TO DO →
Give again only the lines beginning with the one that contains "setattr(scene.view_settings, path, value)" and ending with the one that contains "scene.view_settings.keyframe_insert(path, frame=frame(t))"; include both of those lines.

##### RECORDED DATA #####

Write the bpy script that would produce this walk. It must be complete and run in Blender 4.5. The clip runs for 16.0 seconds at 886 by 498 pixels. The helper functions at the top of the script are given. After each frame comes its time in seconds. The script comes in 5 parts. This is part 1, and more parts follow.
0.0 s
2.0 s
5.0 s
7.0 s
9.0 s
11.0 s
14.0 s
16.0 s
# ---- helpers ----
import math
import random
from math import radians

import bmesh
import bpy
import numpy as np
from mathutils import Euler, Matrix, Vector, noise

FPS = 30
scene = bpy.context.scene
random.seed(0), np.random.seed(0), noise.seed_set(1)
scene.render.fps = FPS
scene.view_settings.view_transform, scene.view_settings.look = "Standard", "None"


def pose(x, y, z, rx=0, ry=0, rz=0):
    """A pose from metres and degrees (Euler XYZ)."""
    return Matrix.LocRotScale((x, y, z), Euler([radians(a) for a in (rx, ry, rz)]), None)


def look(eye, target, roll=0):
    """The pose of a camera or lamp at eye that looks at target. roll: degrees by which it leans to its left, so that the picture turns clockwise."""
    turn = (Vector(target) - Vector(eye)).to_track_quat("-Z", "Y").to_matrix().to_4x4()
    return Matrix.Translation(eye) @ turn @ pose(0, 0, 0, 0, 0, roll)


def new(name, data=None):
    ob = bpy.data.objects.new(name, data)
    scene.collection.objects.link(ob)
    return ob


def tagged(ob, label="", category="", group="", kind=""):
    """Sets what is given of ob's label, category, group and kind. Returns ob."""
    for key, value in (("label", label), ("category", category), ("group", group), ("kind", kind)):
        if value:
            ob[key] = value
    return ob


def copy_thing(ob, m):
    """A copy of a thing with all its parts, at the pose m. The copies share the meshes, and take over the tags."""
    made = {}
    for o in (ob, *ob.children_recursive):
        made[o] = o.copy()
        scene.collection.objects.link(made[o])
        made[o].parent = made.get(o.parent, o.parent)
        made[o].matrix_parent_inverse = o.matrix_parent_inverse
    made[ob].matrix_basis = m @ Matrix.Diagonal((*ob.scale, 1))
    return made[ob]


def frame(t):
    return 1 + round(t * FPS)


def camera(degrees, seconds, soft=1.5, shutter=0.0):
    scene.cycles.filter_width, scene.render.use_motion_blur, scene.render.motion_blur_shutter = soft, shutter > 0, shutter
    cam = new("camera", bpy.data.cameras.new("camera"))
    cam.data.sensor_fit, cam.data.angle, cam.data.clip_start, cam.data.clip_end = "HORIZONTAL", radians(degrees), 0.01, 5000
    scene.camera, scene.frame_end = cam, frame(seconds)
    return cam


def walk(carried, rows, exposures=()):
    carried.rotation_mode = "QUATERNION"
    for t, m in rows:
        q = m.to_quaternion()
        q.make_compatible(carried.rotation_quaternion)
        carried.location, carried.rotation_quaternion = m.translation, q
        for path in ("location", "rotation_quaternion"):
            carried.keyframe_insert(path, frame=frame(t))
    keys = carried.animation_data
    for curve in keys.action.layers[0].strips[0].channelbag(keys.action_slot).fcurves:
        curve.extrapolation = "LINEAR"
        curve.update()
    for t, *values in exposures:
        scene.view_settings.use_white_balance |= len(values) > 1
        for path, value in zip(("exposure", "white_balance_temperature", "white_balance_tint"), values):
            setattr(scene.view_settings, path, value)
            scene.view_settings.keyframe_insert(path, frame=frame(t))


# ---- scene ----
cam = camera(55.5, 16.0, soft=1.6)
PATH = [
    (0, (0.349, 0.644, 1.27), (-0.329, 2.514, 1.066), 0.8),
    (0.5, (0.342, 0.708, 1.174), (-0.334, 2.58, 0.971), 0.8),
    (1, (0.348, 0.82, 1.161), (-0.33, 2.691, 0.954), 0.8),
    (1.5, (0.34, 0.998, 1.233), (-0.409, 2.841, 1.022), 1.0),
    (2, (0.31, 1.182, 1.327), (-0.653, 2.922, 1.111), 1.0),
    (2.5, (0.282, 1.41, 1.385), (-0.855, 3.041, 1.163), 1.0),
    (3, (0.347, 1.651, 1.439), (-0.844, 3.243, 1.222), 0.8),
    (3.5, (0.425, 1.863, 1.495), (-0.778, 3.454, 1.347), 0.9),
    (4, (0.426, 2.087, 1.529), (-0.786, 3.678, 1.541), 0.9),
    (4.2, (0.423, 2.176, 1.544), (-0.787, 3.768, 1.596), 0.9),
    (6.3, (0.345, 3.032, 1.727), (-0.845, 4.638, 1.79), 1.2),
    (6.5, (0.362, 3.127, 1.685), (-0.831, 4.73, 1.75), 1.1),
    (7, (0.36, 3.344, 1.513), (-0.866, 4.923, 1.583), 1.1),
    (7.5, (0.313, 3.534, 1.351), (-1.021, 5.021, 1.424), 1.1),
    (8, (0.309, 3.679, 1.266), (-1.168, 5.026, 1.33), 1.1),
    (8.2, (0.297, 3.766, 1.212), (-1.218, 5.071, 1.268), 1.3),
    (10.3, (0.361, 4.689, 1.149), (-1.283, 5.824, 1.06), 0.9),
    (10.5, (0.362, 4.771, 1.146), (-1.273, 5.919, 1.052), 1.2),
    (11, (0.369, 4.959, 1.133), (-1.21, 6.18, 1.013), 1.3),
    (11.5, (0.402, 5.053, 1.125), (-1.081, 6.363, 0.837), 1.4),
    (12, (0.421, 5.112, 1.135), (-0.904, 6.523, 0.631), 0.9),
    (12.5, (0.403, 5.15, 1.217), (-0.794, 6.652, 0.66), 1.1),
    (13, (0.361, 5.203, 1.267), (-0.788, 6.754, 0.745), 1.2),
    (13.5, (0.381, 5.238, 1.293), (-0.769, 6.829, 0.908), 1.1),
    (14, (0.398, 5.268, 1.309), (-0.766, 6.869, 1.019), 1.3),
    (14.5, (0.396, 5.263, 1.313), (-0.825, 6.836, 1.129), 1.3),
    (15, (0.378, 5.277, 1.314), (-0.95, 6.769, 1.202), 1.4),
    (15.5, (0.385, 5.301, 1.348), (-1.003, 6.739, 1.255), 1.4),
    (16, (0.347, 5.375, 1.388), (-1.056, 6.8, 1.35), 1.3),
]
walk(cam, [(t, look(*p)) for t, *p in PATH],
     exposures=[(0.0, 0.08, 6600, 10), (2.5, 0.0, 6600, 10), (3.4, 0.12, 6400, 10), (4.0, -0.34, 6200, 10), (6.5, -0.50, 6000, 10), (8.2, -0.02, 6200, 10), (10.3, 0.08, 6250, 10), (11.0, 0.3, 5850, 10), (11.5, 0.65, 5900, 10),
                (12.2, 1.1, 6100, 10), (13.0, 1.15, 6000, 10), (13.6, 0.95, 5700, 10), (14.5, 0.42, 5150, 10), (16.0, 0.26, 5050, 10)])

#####

EXERCISE OUTPUT →
            setattr(scene.view_settings, path, value)
            scene.view_settings.keyframe_insert(path, frame=frame(t))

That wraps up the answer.